The move to agile development techniques has been remarkably quick compared to say that of take up of object orientated techniques which can only be attributed to that there is something right and easily implementable about the techniques.  You can find the Agile Manifesto here.

Agile development techniques have some key points that I believe point to the direction that all IT organisations need to take.

  • Customer involvement in writing the stories which are to be delivered are key; every successful agile development has customer involvement at it's heart. Don't hide your people away from the Business; introduce them slowly if needed but stop making every communication between the IT organisation and the Business a management function.
  • Leaders can develop without been forced into some management cookie-cutter mould. A great developer gets to work with many different developers and gets to disseminate their greatness but there is no pressure on them to become managers or team-leaders. 
  • Teams should be allowed to organise themselves and define their own structures.

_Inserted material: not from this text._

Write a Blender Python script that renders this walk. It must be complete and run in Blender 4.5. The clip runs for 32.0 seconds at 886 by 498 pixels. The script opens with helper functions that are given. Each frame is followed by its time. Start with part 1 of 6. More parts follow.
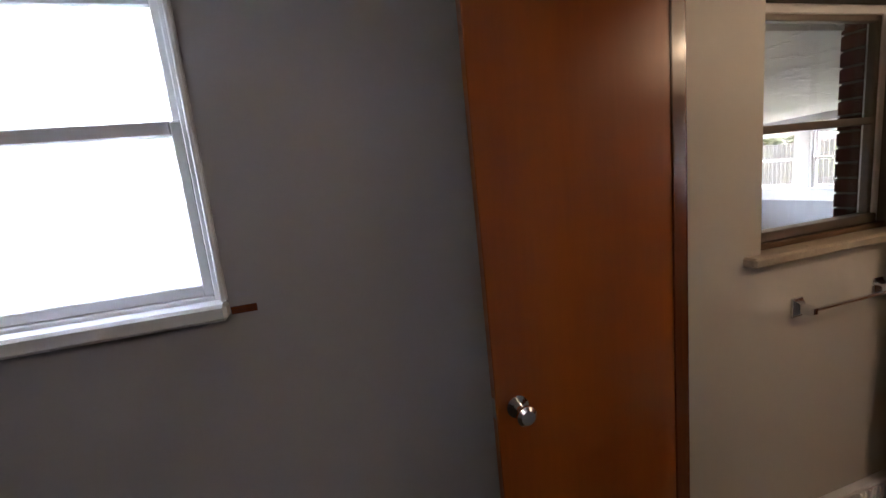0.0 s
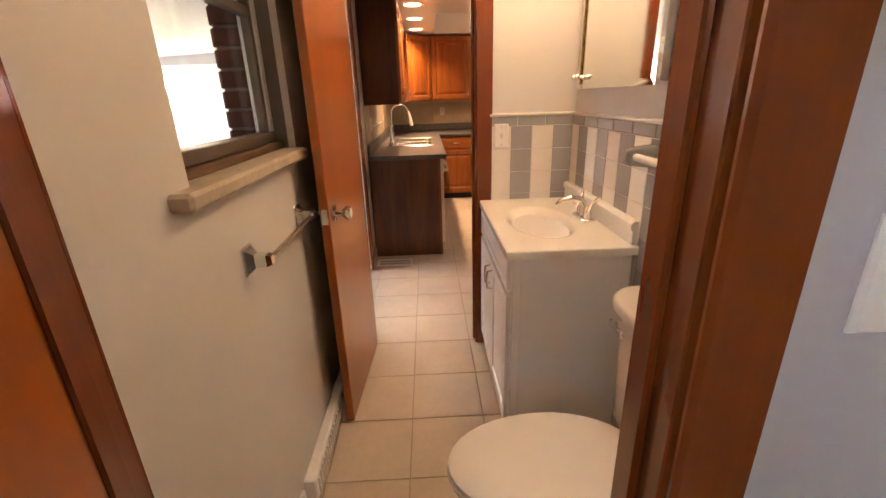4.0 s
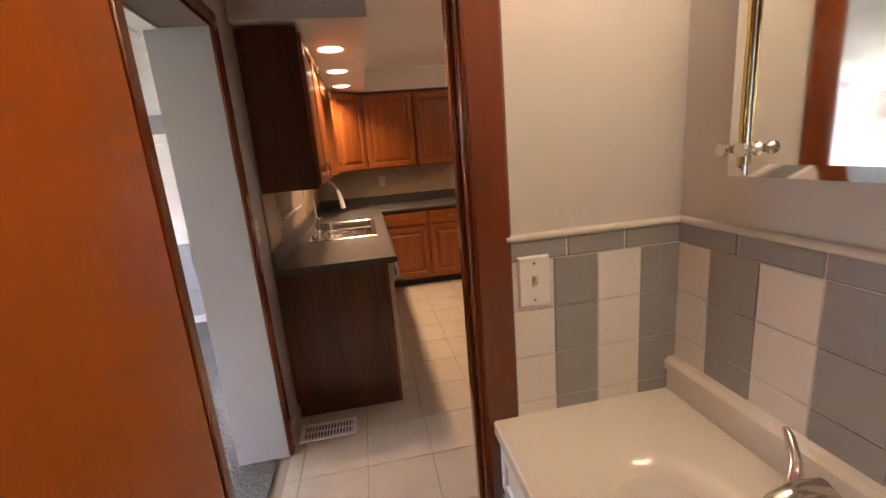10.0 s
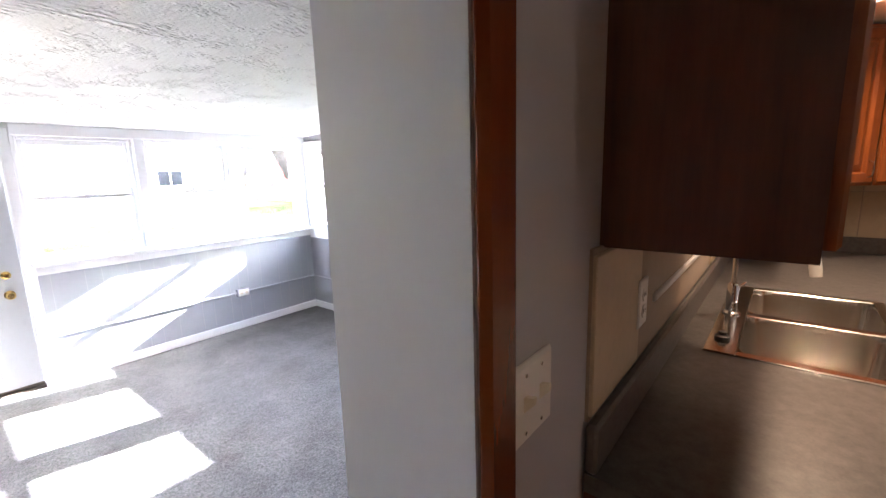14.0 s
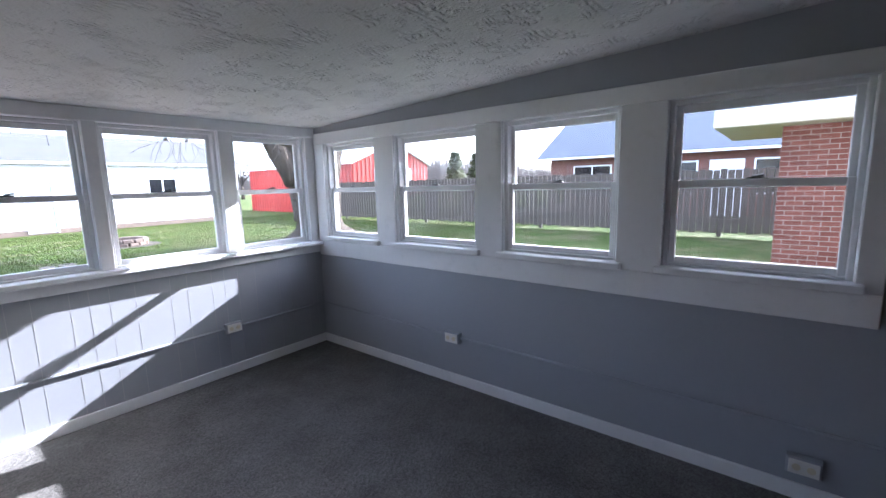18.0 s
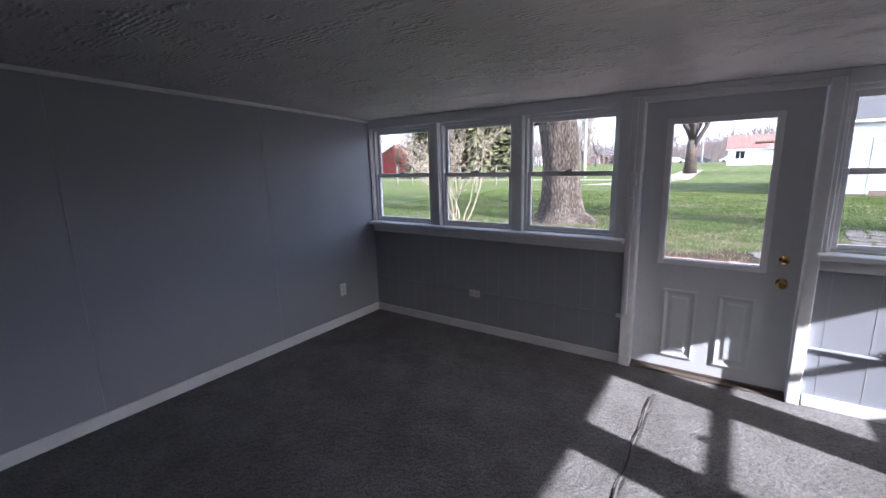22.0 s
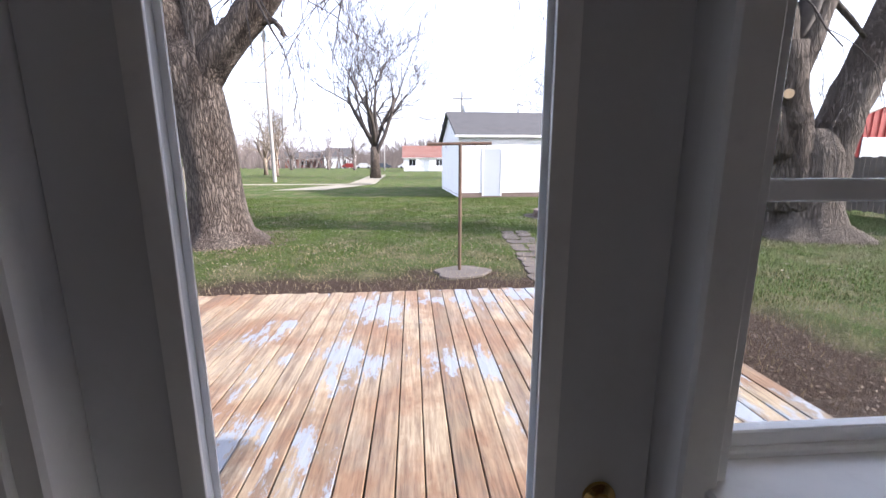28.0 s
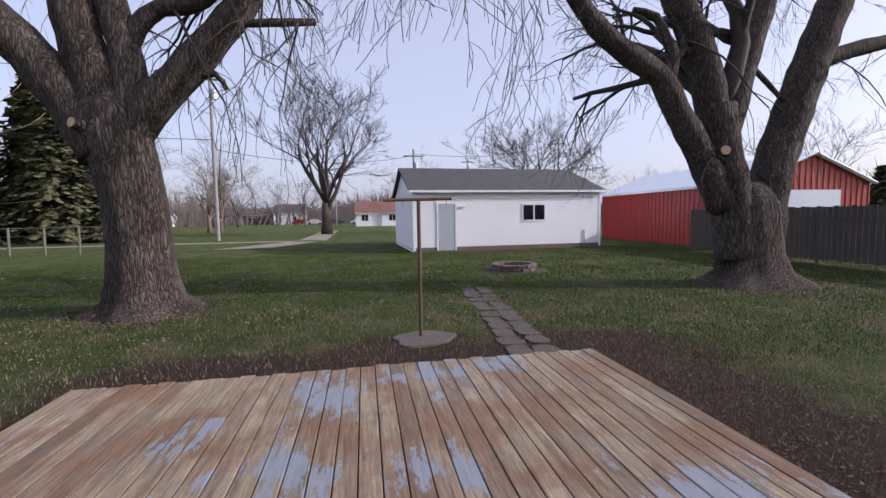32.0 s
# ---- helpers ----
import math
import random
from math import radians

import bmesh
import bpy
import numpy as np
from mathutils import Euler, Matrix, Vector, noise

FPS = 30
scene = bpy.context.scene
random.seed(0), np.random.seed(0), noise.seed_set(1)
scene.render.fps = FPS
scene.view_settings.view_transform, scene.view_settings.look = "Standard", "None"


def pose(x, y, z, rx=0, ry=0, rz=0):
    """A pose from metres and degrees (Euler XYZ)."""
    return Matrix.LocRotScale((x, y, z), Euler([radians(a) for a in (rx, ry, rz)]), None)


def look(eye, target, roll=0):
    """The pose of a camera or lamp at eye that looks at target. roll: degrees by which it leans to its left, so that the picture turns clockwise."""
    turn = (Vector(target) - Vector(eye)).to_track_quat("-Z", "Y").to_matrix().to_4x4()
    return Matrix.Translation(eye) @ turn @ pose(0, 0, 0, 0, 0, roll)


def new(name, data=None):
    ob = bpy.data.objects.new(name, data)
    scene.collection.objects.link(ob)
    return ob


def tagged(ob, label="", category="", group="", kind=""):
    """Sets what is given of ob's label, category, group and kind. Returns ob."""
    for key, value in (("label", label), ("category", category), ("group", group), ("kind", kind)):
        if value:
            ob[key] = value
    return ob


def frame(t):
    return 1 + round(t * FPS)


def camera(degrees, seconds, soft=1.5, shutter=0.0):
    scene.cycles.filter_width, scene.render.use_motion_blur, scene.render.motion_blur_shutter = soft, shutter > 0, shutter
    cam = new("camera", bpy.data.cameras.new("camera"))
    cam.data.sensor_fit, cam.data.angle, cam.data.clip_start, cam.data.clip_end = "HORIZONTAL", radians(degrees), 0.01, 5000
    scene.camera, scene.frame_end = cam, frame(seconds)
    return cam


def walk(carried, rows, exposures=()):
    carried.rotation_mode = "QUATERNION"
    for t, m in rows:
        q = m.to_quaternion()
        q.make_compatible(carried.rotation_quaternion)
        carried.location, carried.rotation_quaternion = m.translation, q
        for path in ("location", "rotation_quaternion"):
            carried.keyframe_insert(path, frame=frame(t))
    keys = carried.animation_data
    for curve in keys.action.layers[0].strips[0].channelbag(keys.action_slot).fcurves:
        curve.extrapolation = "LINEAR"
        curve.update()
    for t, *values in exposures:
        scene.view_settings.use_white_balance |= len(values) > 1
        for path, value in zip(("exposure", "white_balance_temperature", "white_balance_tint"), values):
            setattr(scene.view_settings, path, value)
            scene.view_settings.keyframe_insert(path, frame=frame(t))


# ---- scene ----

They will often surprise you and if you allow them to break down organisational silos, you will find that their effectiveness is significantly increased. 
  • The acceptance that no plan survives contact with the enemy. This does not mean that there should be no plan but there needs to be flexibility and options. 
  • Simplicity and the art of doing the minimum to deliver is essential. For a long time I have preached the concept of 'Constructive Laziness'; do nothing which does not need doing and do what needs doing in the easiest manner. 

 How many organisations are ready to embrace this? I think this where the real difference between Leadership and Management will show, to implement such principles means taking up the mantle of Leader and dropping some of the comforting tropes of the Manager.